■ **YOUR TASK**
All lines below must be repeated exactly, with the pictures omitted.

■ **GIVEN INFORMATION**
------------------------

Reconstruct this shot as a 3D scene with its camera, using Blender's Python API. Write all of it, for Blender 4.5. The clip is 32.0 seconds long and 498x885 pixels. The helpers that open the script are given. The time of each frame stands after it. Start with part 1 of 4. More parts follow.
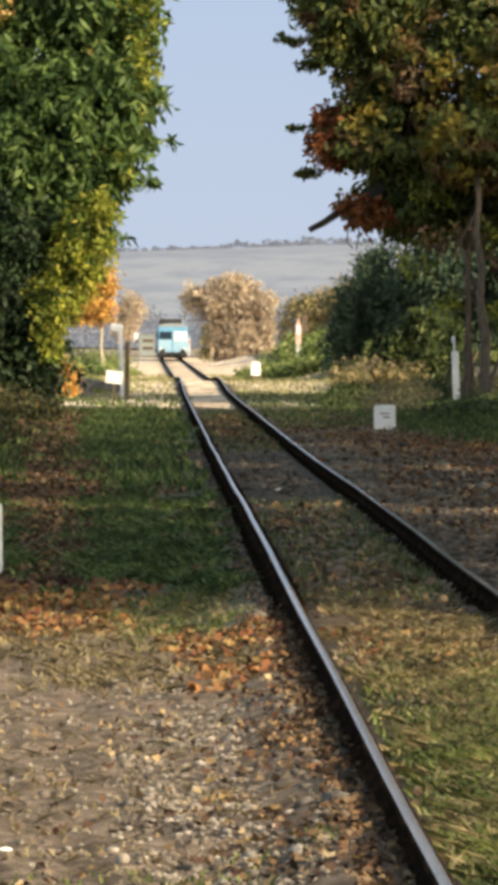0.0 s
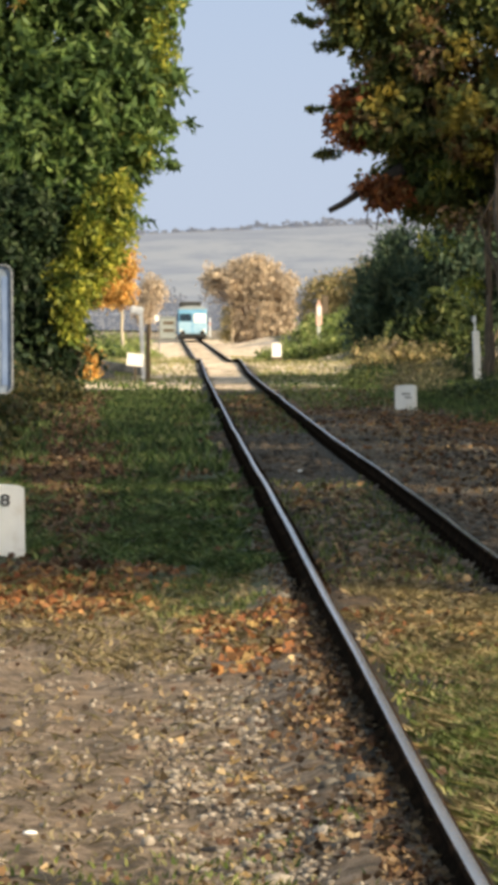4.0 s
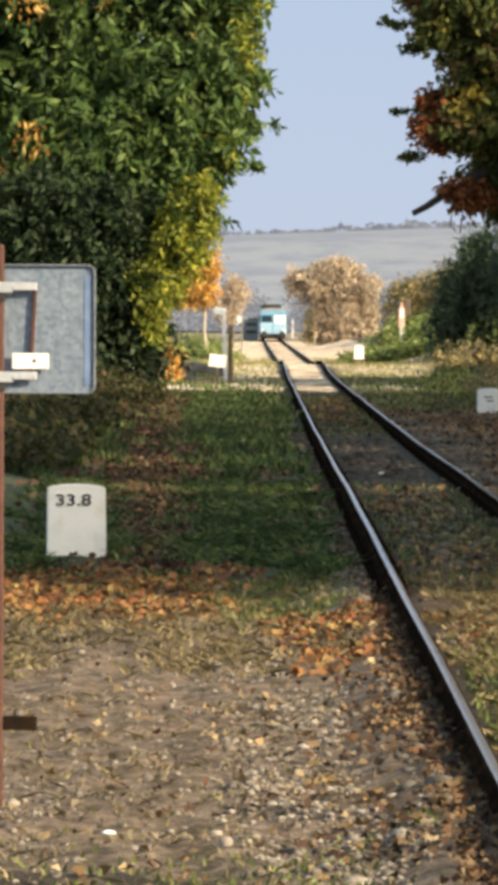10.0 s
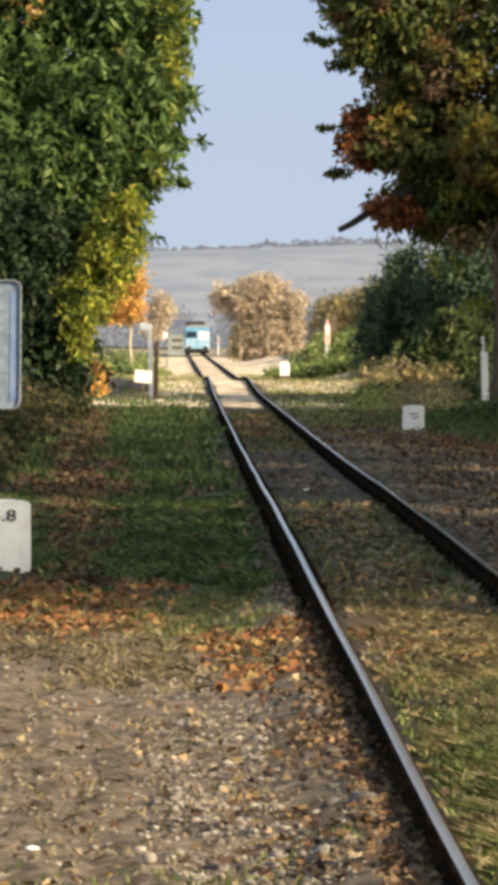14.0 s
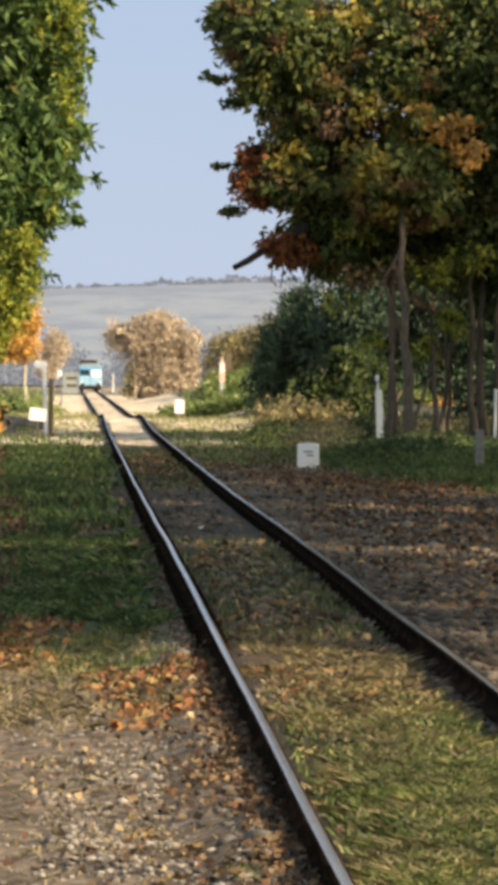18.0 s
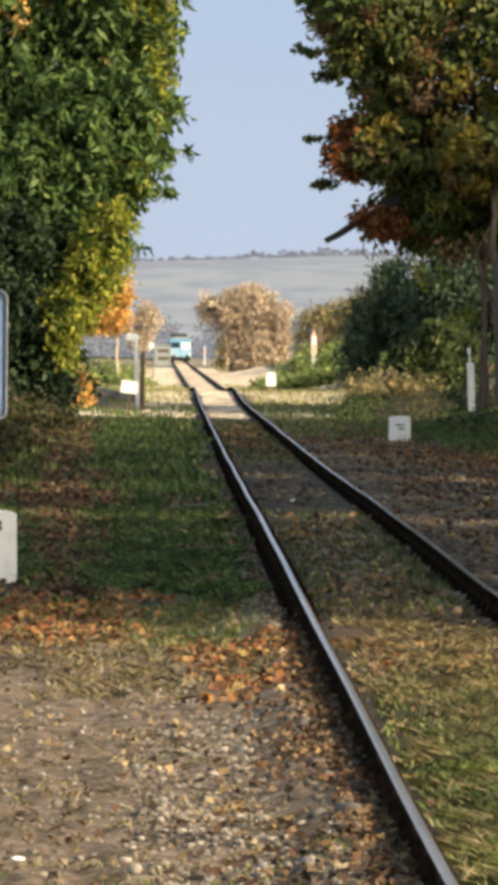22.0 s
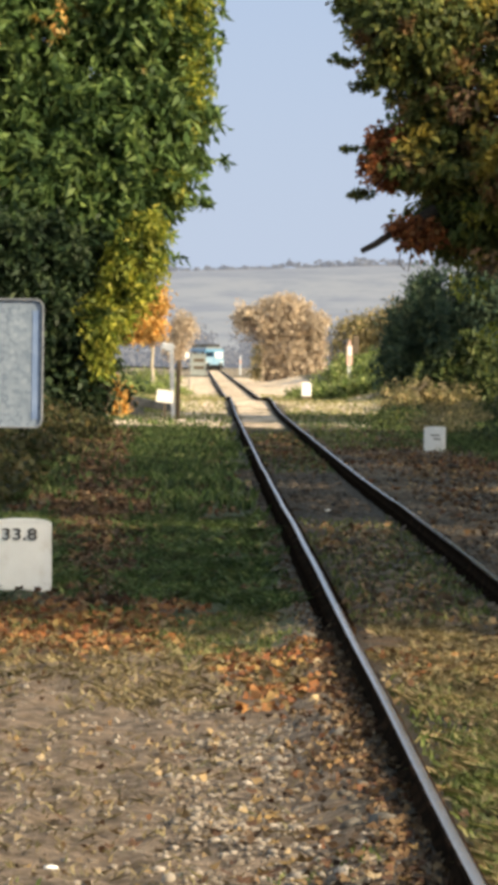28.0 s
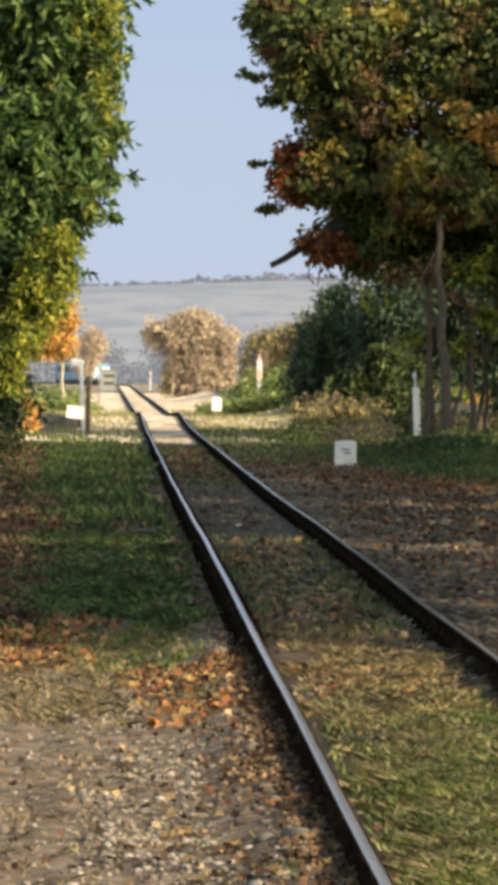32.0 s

------------------------

■ **WORKED SOLUTION**
Reconstruct this shot as a 3D scene with its camera, using Blender's Python API. Write all of it, for Blender 4.5. The clip is 32.0 seconds long and 498x885 pixels. The helpers that open the script are given. The time of each frame stands after it. Start with part 1 of 4. More parts follow.
0.0 s
4.0 s
10.0 s
14.0 s
18.0 s
22.0 s
28.0 s
32.0 s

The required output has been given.